Records for processing:
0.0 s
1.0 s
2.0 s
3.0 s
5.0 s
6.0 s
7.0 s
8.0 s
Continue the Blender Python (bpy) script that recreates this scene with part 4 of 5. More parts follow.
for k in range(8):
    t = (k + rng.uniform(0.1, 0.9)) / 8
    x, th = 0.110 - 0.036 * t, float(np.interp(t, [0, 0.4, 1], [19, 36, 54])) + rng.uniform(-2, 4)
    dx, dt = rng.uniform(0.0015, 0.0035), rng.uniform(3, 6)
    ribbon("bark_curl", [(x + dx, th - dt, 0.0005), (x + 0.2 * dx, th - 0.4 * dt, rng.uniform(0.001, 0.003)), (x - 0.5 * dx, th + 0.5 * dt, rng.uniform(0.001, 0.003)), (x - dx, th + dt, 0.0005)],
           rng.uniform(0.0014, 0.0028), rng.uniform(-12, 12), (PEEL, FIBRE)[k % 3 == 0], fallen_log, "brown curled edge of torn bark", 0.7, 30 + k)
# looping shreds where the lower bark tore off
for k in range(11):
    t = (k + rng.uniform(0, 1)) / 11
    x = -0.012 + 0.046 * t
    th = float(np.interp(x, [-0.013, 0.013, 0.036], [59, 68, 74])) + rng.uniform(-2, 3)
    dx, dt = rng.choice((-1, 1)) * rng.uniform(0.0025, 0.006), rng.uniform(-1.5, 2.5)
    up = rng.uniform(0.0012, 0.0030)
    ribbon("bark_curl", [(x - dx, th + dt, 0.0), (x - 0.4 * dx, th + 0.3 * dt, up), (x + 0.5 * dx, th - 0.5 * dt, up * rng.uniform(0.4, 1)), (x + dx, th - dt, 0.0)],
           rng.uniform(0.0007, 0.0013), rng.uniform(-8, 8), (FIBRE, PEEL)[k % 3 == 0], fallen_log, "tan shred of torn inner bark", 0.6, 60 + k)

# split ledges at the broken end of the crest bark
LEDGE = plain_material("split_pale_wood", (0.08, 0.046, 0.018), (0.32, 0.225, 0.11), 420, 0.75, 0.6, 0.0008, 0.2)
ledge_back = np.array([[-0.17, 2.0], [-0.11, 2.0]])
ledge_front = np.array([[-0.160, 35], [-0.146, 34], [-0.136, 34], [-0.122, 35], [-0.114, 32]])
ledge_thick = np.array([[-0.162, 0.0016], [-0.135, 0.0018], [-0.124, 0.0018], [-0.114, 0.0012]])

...

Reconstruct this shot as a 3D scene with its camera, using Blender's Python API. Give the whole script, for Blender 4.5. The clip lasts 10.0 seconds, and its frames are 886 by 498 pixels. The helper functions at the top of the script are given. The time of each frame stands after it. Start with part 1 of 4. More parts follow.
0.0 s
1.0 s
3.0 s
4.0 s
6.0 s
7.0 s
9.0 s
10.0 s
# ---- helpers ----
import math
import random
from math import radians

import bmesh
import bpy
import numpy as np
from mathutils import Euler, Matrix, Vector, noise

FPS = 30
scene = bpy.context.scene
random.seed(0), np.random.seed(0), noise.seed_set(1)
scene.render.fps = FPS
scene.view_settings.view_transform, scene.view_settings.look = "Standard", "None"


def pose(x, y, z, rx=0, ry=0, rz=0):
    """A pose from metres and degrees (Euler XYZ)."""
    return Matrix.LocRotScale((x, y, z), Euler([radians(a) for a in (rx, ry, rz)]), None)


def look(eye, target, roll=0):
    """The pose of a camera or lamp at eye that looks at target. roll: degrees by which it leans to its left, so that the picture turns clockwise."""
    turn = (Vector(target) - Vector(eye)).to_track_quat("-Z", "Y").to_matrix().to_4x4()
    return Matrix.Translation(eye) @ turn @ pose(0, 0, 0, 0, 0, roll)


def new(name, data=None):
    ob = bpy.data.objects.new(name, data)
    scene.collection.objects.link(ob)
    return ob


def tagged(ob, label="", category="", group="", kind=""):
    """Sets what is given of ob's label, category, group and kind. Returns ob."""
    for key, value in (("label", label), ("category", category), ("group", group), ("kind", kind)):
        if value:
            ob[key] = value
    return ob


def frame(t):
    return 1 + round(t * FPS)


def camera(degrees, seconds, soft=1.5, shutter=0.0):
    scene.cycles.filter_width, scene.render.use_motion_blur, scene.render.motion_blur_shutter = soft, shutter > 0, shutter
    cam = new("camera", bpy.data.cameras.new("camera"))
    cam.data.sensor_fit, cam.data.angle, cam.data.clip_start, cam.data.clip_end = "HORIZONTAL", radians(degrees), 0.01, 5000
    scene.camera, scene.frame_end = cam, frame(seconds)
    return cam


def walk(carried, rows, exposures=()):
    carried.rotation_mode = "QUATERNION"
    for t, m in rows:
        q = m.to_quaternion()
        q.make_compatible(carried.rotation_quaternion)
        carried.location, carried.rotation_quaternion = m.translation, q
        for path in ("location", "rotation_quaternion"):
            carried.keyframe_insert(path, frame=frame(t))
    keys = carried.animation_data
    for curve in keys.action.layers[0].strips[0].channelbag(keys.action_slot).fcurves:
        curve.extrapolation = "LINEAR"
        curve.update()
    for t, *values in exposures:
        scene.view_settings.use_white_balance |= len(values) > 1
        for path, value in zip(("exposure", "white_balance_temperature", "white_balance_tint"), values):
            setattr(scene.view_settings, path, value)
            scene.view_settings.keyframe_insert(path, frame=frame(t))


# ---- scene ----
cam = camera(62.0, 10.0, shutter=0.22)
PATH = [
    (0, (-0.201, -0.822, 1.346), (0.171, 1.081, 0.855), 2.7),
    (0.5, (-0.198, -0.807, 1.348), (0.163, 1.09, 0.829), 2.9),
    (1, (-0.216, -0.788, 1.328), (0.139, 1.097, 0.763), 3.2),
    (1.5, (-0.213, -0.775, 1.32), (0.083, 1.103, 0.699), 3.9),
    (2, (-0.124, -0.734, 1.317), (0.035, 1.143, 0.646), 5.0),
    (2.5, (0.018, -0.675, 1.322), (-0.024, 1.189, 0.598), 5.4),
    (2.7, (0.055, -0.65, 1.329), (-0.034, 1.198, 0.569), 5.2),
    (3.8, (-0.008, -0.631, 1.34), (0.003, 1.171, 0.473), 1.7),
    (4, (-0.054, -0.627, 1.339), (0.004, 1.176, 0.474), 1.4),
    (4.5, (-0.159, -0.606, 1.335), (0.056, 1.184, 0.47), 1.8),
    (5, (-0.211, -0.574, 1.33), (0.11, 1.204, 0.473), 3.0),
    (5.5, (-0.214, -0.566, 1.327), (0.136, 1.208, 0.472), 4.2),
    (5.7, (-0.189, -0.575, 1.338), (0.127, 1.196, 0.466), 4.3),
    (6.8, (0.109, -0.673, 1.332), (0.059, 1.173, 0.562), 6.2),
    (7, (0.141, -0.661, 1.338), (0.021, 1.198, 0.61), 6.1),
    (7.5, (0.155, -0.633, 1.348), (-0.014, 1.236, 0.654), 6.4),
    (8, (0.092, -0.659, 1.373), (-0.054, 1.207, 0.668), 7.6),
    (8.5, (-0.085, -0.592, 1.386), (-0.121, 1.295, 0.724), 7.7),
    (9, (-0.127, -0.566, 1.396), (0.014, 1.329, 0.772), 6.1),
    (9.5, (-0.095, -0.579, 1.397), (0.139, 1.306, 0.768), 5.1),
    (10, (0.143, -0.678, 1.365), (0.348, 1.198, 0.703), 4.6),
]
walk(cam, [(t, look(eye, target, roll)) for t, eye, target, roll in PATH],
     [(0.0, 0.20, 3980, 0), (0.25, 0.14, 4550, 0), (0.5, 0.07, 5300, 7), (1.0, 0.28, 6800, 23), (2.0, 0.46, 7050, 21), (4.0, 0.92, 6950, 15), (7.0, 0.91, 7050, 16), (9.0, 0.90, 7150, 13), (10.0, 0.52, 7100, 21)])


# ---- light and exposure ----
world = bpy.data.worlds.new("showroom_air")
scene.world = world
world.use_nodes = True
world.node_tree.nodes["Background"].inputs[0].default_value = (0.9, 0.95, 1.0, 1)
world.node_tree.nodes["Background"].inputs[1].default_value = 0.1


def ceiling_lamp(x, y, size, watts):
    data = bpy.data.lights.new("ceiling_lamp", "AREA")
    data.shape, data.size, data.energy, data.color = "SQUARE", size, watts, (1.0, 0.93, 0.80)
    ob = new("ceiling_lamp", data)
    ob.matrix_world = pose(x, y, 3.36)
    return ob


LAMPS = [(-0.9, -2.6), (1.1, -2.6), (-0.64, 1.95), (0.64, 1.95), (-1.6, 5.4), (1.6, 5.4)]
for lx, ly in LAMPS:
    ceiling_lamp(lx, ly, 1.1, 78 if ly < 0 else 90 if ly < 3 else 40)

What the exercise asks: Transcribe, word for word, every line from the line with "from mathutils import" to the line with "ob = bpy.data.objects.new(name, data)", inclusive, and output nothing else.

Exercise output:
from mathutils import Euler, Matrix, Vector, noise

FPS = 30
scene = bpy.context.scene
random.seed(0), np.random.seed(0), noise.seed_set(1)
scene.render.fps = FPS
scene.view_settings.view_transform, scene.view_settings.look = "Standard", "None"


def pose(x, y, z, rx=0, ry=0, rz=0):
    """A pose from metres and degrees (Euler XYZ)."""
    return Matrix.LocRotScale((x, y, z), Euler([radians(a) for a in (rx, ry, rz)]), None)


def look(eye, target, roll=0):
    """The pose of a camera or lamp at eye that looks at target. roll: degrees by which it leans to its left, so that the picture turns clockwise."""
    turn = (Vector(target) - Vector(eye)).to_track_quat("-Z", "Y").to_matrix().to_4x4()
    return Matrix.Translation(eye) @ turn @ pose(0, 0, 0, 0, 0, roll)


def new(name, data=None):
    ob = bpy.data.objects.new(name, data)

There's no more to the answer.